United have indeed taken four teenagers on "development" contracts and it will be interesting to see how far they will get in Curle's first-team thinking. Carlisle have used proceeds from the controversial Checkatrade Trophy to pay for the four. The best-case scenario is that Cameron Salkeld, Jordan Holt, Jack Egan and Morgan Bacon rise to the challenge and bridge the gap from youth to seniors.

The alternative is they exist in a kind of no-man's-land between the two, without a regular reserve team or a wider development squad which the club, at present, plainly cannot afford. Loan experience (Curle has hinted at closer links with Carlisle City and Penrith) may offer a short-term solution.

It will be hard to avoid a certain precarious feeling throughout 2017/18 as a result of United's general squad size. Yet their manager still approaches it all with a familiar confidence. He believes his record - a path from 20th to 10th to sixth - vindicates what he has done so far and sets the stage for further change, accompanied by some often-repeated beliefs.

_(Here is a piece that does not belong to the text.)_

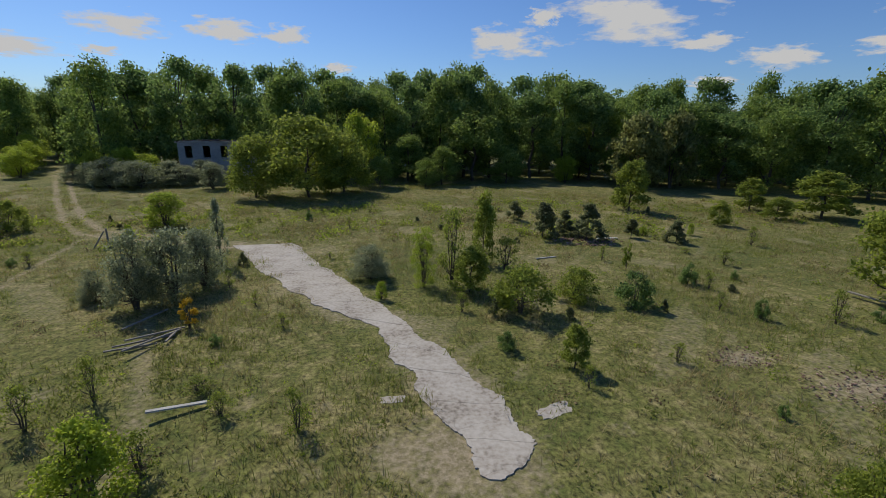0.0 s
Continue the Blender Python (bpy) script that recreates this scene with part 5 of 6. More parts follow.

Back to attitude. "I can still remember a time when we played Dagenham & Redbridge away from home, they were bottom of the league, and we drew 0-0," Curle says.

"My dugout was nearer the changing room so I came in first, went into the toilet and I was able to listen to the players coming in. All I could hear was "unlucky" and it did my head in.

"No, it wasn't unlucky, it wasn't good enough. We need individually, collectively, to do better. You know that unlucky tag? That’s what got this club relegated and facing further relegation."

United will finish 2017/18 where they deserve to be, as ever, while Curle would prefer the city and club's motto to be embraced. "Get 'unlucky' out of it," he says. "How about 'Be just and fear not' instead?"